'''

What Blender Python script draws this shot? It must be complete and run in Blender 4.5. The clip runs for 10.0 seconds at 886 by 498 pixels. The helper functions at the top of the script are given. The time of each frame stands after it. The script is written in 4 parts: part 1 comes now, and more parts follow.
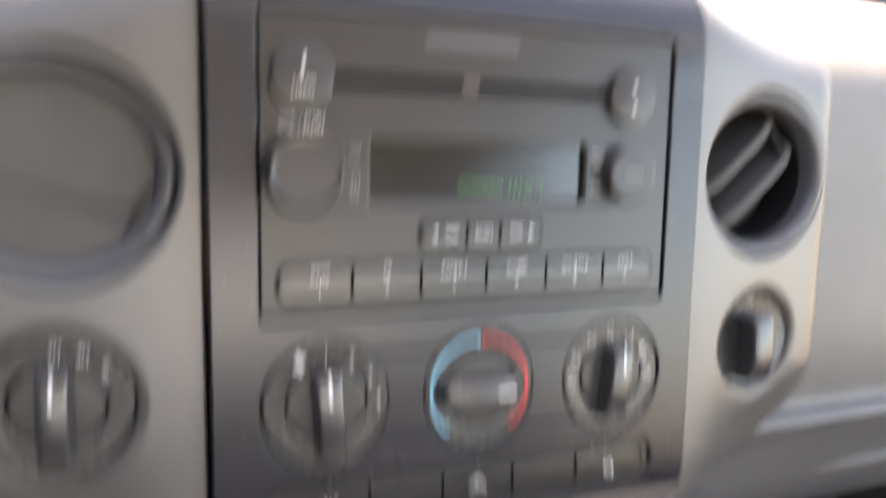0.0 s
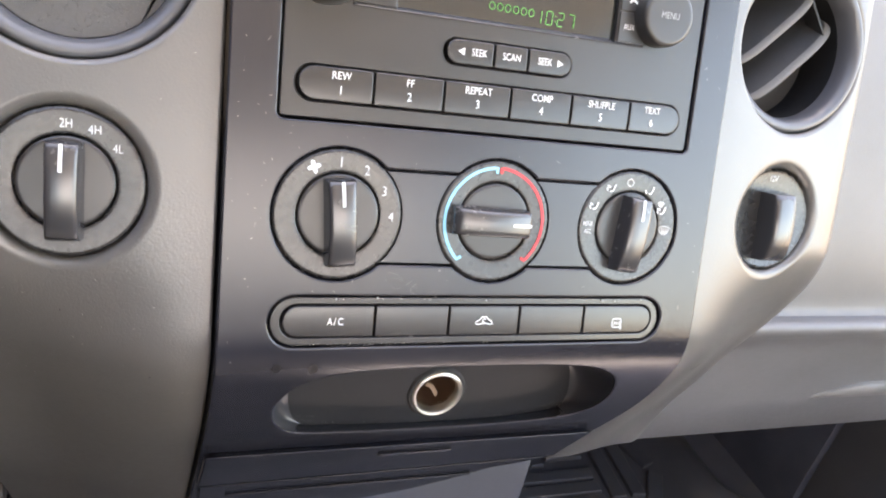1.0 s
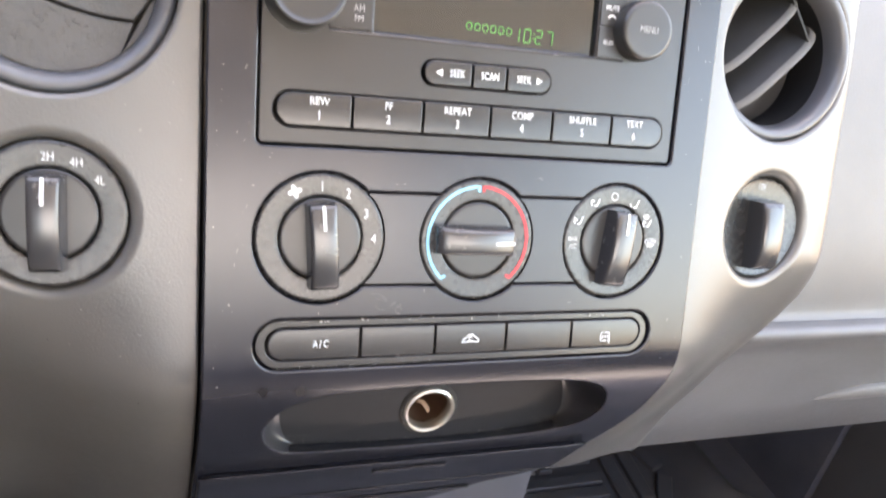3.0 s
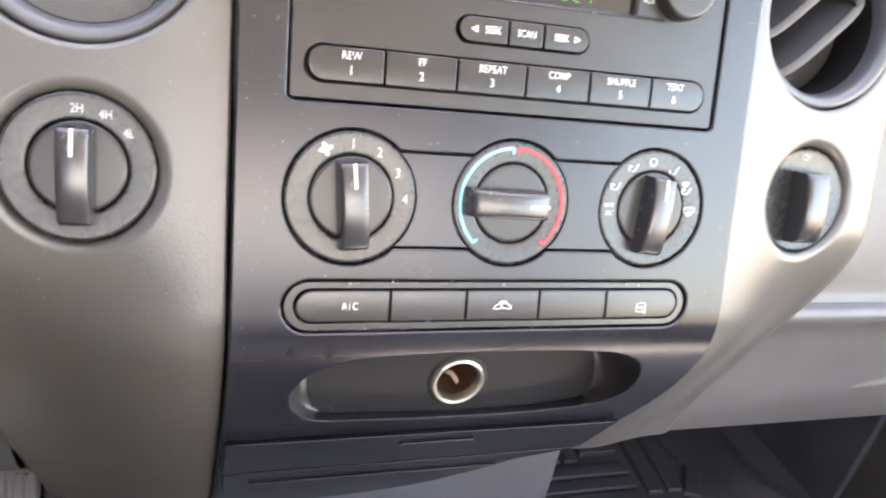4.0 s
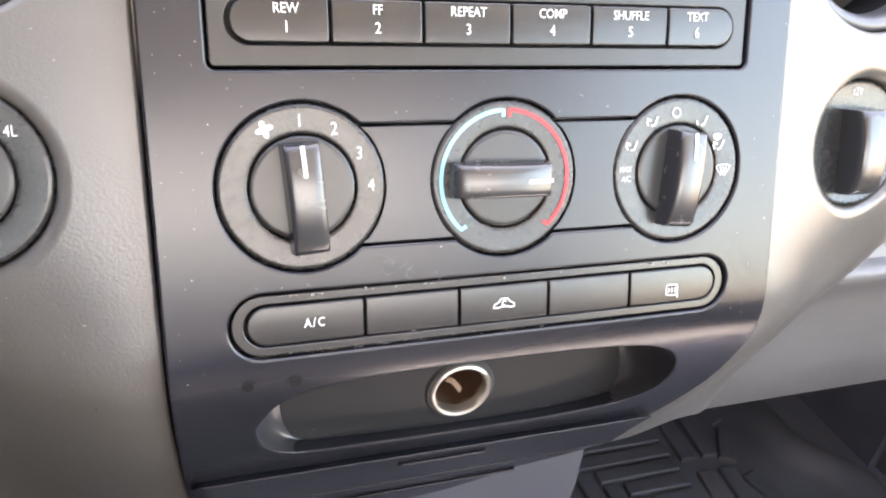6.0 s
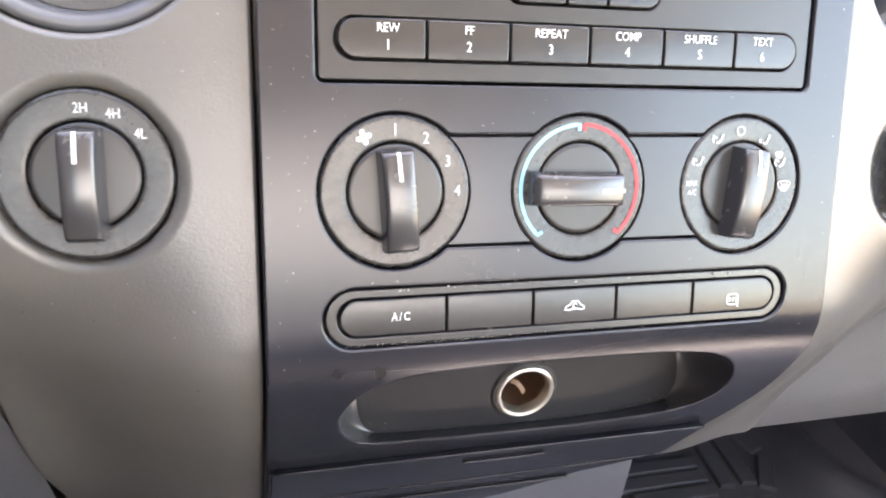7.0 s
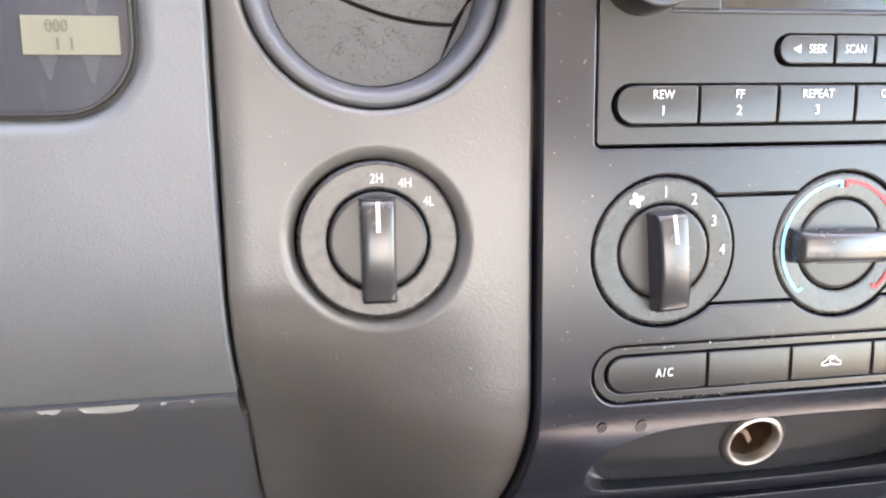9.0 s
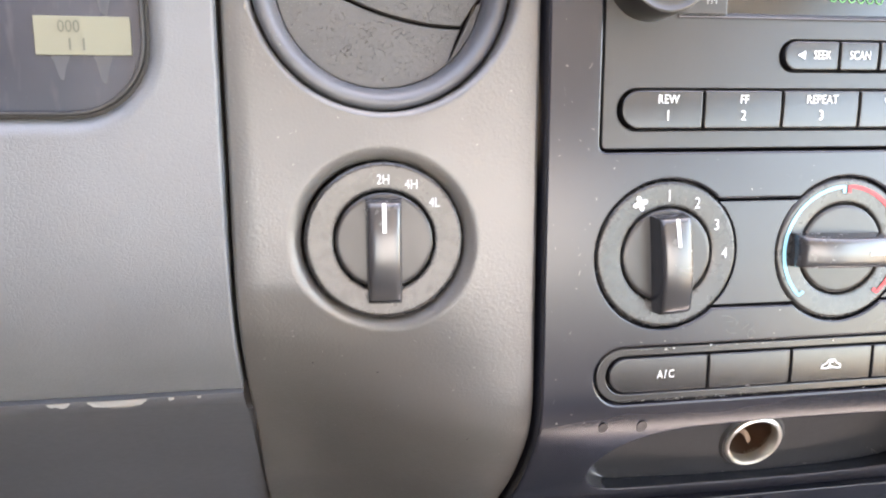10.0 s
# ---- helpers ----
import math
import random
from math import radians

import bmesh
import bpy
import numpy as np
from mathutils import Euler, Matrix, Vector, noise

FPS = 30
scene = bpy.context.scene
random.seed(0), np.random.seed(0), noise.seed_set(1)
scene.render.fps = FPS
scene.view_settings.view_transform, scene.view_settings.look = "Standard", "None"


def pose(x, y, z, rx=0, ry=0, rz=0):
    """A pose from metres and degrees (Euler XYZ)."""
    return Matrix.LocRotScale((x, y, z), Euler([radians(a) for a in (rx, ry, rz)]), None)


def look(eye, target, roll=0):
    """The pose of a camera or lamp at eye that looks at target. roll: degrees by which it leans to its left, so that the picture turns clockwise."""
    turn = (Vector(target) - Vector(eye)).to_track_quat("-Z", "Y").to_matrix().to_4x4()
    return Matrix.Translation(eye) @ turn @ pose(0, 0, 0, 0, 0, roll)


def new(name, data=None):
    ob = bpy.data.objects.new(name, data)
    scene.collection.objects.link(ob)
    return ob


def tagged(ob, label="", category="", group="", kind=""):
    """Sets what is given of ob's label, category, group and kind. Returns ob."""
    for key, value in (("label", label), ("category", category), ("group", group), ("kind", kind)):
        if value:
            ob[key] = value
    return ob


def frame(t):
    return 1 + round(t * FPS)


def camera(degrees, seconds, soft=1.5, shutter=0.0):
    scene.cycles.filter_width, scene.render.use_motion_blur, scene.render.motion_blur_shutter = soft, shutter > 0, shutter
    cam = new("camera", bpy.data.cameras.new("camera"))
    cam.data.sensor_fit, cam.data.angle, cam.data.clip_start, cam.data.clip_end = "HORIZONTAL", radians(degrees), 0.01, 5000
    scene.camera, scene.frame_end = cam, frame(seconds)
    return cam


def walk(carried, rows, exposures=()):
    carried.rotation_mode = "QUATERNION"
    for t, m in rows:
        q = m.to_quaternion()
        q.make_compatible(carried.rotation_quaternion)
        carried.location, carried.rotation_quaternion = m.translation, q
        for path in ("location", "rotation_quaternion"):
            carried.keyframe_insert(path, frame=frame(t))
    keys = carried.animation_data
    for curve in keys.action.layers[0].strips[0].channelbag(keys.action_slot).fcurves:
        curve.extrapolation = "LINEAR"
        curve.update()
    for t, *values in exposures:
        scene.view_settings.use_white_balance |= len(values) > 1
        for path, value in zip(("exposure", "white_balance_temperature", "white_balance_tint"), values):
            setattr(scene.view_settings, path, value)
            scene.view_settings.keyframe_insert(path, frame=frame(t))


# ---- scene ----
LEAN = 20.0                                   # the dashboard's face leans back by this much
BASE = pose(0, 0, 1.16) @ pose(0, 0, 0, -LEAN)  # dashboard coordinates: x across, y into the dash, z up its face
cam = camera(61.0, 10.0, soft=2.0, shutter=0.9)
ROWS = [
    (0.0, -0.1487, -0.3166, 0.0696, -22.02, -6.97, 1.03),
    (0.2, -0.1498, -0.3233, 0.0264, -20.93, -9.21, 4.74),
    (0.3, -0.1501, -0.3217, 0.0205, -20.62, -10.59, 5.84),
    (0.4, -0.1479, -0.3170, 0.0096, -20.84, -12.16, 6.91),
    (0.5, -0.1438, -0.3098, -0.0001, -22.71, -11.36, 6.83),
    (0.6, -0.1459, -0.3120, 0.0037, -22.69, -9.98, 4.80),
    (1.0, -0.1507, -0.3174, 0.0026, -21.63, -9.42, 5.38),
    (1.5, -0.1469, -0.3217, 0.0093, -21.55, -8.70, 4.54),
    (2.0, -0.1464, -0.3302, 0.0176, -20.56, -6.89, 2.83),
    (2.5, -0.1452, -0.3283, 0.0201, -20.54, -7.73, 3.30),
    (2.7, -0.1413, -0.3259, 0.0176, -20.55, -8.38, 3.49),
    (3.8, -0.1384, -0.3144, -0.0013, -21.07, -10.53, 5.26),
    (4.0, -0.1397, -0.3152, -0.0041, -18.89, -9.85, 4.27),
    (4.2, -0.1372, -0.3066, -0.0039, -18.67, -11.53, 4.64),
    (4.5, -0.1299, -0.2904, -0.0075, -17.89, -10.56, 2.05),
    (5.0, -0.1056, -0.2682, -0.0033, -17.30, -11.27, -0.88),
    (5.2, -0.1068, -0.2578, -0.0015, -18.51, -12.54, -0.50),
    (6.3, -0.1086, -0.2567, -0.0060, -17.96, -12.31, -0.43),
    (6.5, -0.1099, -0.2580, -0.0059, -17.94, -12.05, -0.50),
    (7.0, -0.1331, -0.2723, -0.0100, -15.72, -10.53, 0.58),
    (7.5, -0.1349, -0.2751, -0.0108, -15.73, -10.39, 0.90),
    (7.8, -0.1476, -0.2859, -0.0019, -14.02, -9.44, -0.75),
    (8.0, -0.1723, -0.2703, -0.0064, -10.59, -8.92, -1.30),
    (8.2, -0.1940, -0.2636, 0.0077, -8.56, -10.90, -0.33),
    (8.5, -0.2071, -0.2633, 0.0082, -9.43, -9.56, -0.87),
    (9.0, -0.2054, -0.2634, 0.0084, -9.73, -9.38, -0.71),
    (9.5, -0.2039, -0.2652, 0.0130, -9.39, -9.89, -0.45),
    (10.0, -0.2067, -0.2659, 0.0123, -9.51, -10.00, -0.13),
]
EXPOSURE, KELVIN = 3.95, 9500.0
walk(cam, [(t, BASE @ pose(x, y, z, 0, 0, yaw) @ pose(0, 0, 0, 90 + pitch) @ pose(0, 0, 0, 0, 0, roll)) for t, x, y, z, yaw, pitch, roll in ROWS],
     exposures=[(t, EXPOSURE + e, KELVIN, 19.0) for t, e in ((0.0, -1.0), (0.5, -0.68), (1.0, -0.33), (2.5, -0.2), (4.0, -0.03), (10.0, 0.07))])

# ---- light: sky all round, sun from ahead and to the passenger side ----
SUN_UP, SUN_TURN = 55.0, 14.0                 # degrees above the horizon, and from straight ahead towards the passenger side
world = bpy.data.worlds.new("sky")
scene.world = world
world.use_nodes = True
wn = world.node_tree
sky = wn.nodes.new("ShaderNodeTexSky")
sky.sky_type, sky.sun_disc = "NISHITA", False
sky.dust_density, sky.ozone_density = 1.5, 1.4
sky.sun_elevation, sky.sun_rotation = radians(SUN_UP), radians(SUN_TURN)
wn.links.new(sky.outputs[0], wn.nodes["Background"].inputs[0])
wn.nodes["Background"].inputs[1].default_value = 0.15
sun = new("sun", bpy.data.lights.new("sun", "SUN"))
sun.data.energy, sun.data.angle, sun.data.color = 4.5, radians(0.5), (1.0, 0.95, 0.87)
sun.matrix_basis = look((4 * math.sin(radians(SUN_TURN)), 4 * math.cos(radians(SUN_TURN)), 1 + 4 * math.tan(radians(SUN_UP))), (0, 0, 1))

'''

**Given exercise:** Reproduce the whole listing above word for word, but not its pictures.

**Exercise output:**
What Blender Python script draws this shot? It must be complete and run in Blender 4.5. The clip runs for 10.0 seconds at 886 by 498 pixels. The helper functions at the top of the script are given. The time of each frame stands after it. The script is written in 4 parts: part 1 comes now, and more parts follow.
0.0 s
1.0 s
3.0 s
4.0 s
6.0 s
7.0 s
9.0 s
10.0 s
# ---- helpers ----
import math
import random
from math import radians

import bmesh
import bpy
import numpy as np
from mathutils import Euler, Matrix, Vector, noise

FPS = 30
scene = bpy.context.scene
random.seed(0), np.random.seed(0), noise.seed_set(1)
scene.render.fps = FPS
scene.view_settings.view_transform, scene.view_settings.look = "Standard", "None"


def pose(x, y, z, rx=0, ry=0, rz=0):
    """A pose from metres and degrees (Euler XYZ)."""
    return Matrix.LocRotScale((x, y, z), Euler([radians(a) for a in (rx, ry, rz)]), None)


def look(eye, target, roll=0):
    """The pose of a camera or lamp at eye that looks at target. roll: degrees by which it leans to its left, so that the picture turns clockwise."""
    turn = (Vector(target) - Vector(eye)).to_track_quat("-Z", "Y").to_matrix().to_4x4()
    return Matrix.Translation(eye) @ turn @ pose(0, 0, 0, 0, 0, roll)


def new(name, data=None):
    ob = bpy.data.objects.new(name, data)
    scene.collection.objects.link(ob)
    return ob


def tagged(ob, label="", category="", group="", kind=""):
    """Sets what is given of ob's label, category, group and kind. Returns ob."""
    for key, value in (("label", label), ("category", category), ("group", group), ("kind", kind)):
        if value:
            ob[key] = value
    return ob


def frame(t):
    return 1 + round(t * FPS)


def camera(degrees, seconds, soft=1.5, shutter=0.0):
    scene.cycles.filter_width, scene.render.use_motion_blur, scene.render.motion_blur_shutter = soft, shutter > 0, shutter
    cam = new("camera", bpy.data.cameras.new("camera"))
    cam.data.sensor_fit, cam.data.angle, cam.data.clip_start, cam.data.clip_end = "HORIZONTAL", radians(degrees), 0.01, 5000
    scene.camera, scene.frame_end = cam, frame(seconds)
    return cam


def walk(carried, rows, exposures=()):
    carried.rotation_mode = "QUATERNION"
    for t, m in rows:
        q = m.to_quaternion()
        q.make_compatible(carried.rotation_quaternion)
        carried.location, carried.rotation_quaternion = m.translation, q
        for path in ("location", "rotation_quaternion"):
            carried.keyframe_insert(path, frame=frame(t))
    keys = carried.animation_data
    for curve in keys.action.layers[0].strips[0].channelbag(keys.action_slot).fcurves:
        curve.extrapolation = "LINEAR"
        curve.update()
    for t, *values in exposures:
        scene.view_settings.use_white_balance |= len(values) > 1
        for path, value in zip(("exposure", "white_balance_temperature", "white_balance_tint"), values):
            setattr(scene.view_settings, path, value)
            scene.view_settings.keyframe_insert(path, frame=frame(t))


# ---- scene ----
LEAN = 20.0                                   # the dashboard's face leans back by this much
BASE = pose(0, 0, 1.16) @ pose(0, 0, 0, -LEAN)  # dashboard coordinates: x across, y into the dash, z up its face
cam = camera(61.0, 10.0, soft=2.0, shutter=0.9)
ROWS = [
    (0.0, -0.1487, -0.3166, 0.0696, -22.02, -6.97, 1.03),
    (0.2, -0.1498, -0.3233, 0.0264, -20.93, -9.21, 4.74),
    (0.3, -0.1501, -0.3217, 0.0205, -20.62, -10.59, 5.84),
    (0.4, -0.1479, -0.3170, 0.0096, -20.84, -12.16, 6.91),
    (0.5, -0.1438, -0.3098, -0.0001, -22.71, -11.36, 6.83),
    (0.6, -0.1459, -0.3120, 0.0037, -22.69, -9.98, 4.80),
    (1.0, -0.1507, -0.3174, 0.0026, -21.63, -9.42, 5.38),
    (1.5, -0.1469, -0.3217, 0.0093, -21.55, -8.70, 4.54),
    (2.0, -0.1464, -0.3302, 0.0176, -20.56, -6.89, 2.83),
    (2.5, -0.1452, -0.3283, 0.0201, -20.54, -7.73, 3.30),
    (2.7, -0.1413, -0.3259, 0.0176, -20.55, -8.38, 3.49),
    (3.8, -0.1384, -0.3144, -0.0013, -21.07, -10.53, 5.26),
    (4.0, -0.1397, -0.3152, -0.0041, -18.89, -9.85, 4.27),
    (4.2, -0.1372, -0.3066, -0.0039, -18.67, -11.53, 4.64),
    (4.5, -0.1299, -0.2904, -0.0075, -17.89, -10.56, 2.05),
    (5.0, -0.1056, -0.2682, -0.0033, -17.30, -11.27, -0.88),
    (5.2, -0.1068, -0.2578, -0.0015, -18.51, -12.54, -0.50),
    (6.3, -0.1086, -0.2567, -0.0060, -17.96, -12.31, -0.43),
    (6.5, -0.1099, -0.2580, -0.0059, -17.94, -12.05, -0.50),
    (7.0, -0.1331, -0.2723, -0.0100, -15.72, -10.53, 0.58),
    (7.5, -0.1349, -0.2751, -0.0108, -15.73, -10.39, 0.90),
    (7.8, -0.1476, -0.2859, -0.0019, -14.02, -9.44, -0.75),
    (8.0, -0.1723, -0.2703, -0.0064, -10.59, -8.92, -1.30),
    (8.2, -0.1940, -0.2636, 0.0077, -8.56, -10.90, -0.33),
    (8.5, -0.2071, -0.2633, 0.0082, -9.43, -9.56, -0.87),
    (9.0, -0.2054, -0.2634, 0.0084, -9.73, -9.38, -0.71),
    (9.5, -0.2039, -0.2652, 0.0130, -9.39, -9.89, -0.45),
    (10.0, -0.2067, -0.2659, 0.0123, -9.51, -10.00, -0.13),
]
EXPOSURE, KELVIN = 3.95, 9500.0
walk(cam, [(t, BASE @ pose(x, y, z, 0, 0, yaw) @ pose(0, 0, 0, 90 + pitch) @ pose(0, 0, 0, 0, 0, roll)) for t, x, y, z, yaw, pitch, roll in ROWS],
     exposures=[(t, EXPOSURE + e, KELVIN, 19.0) for t, e in ((0.0, -1.0), (0.5, -0.68), (1.0, -0.33), (2.5, -0.2), (4.0, -0.03), (10.0, 0.07))])

# ---- light: sky all round, sun from ahead and to the passenger side ----
SUN_UP, SUN_TURN = 55.0, 14.0                 # degrees above the horizon, and from straight ahead towards the passenger side
world = bpy.data.worlds.new("sky")
scene.world = world
world.use_nodes = True
wn = world.node_tree
sky = wn.nodes.new("ShaderNodeTexSky")
sky.sky_type, sky.sun_disc = "NISHITA", False
sky.dust_density, sky.ozone_density = 1.5, 1.4
sky.sun_elevation, sky.sun_rotation = radians(SUN_UP), radians(SUN_TURN)
wn.links.new(sky.outputs[0], wn.nodes["Background"].inputs[0])
wn.nodes["Background"].inputs[1].default_value = 0.15
sun = new("sun", bpy.data.lights.new("sun", "SUN"))
sun.data.energy, sun.data.angle, sun.data.color = 4.5, radians(0.5), (1.0, 0.95, 0.87)
sun.matrix_basis = look((4 * math.sin(radians(SUN_TURN)), 4 * math.cos(radians(SUN_TURN)), 1 + 4 * math.tan(radians(SUN_UP))), (0, 0, 1))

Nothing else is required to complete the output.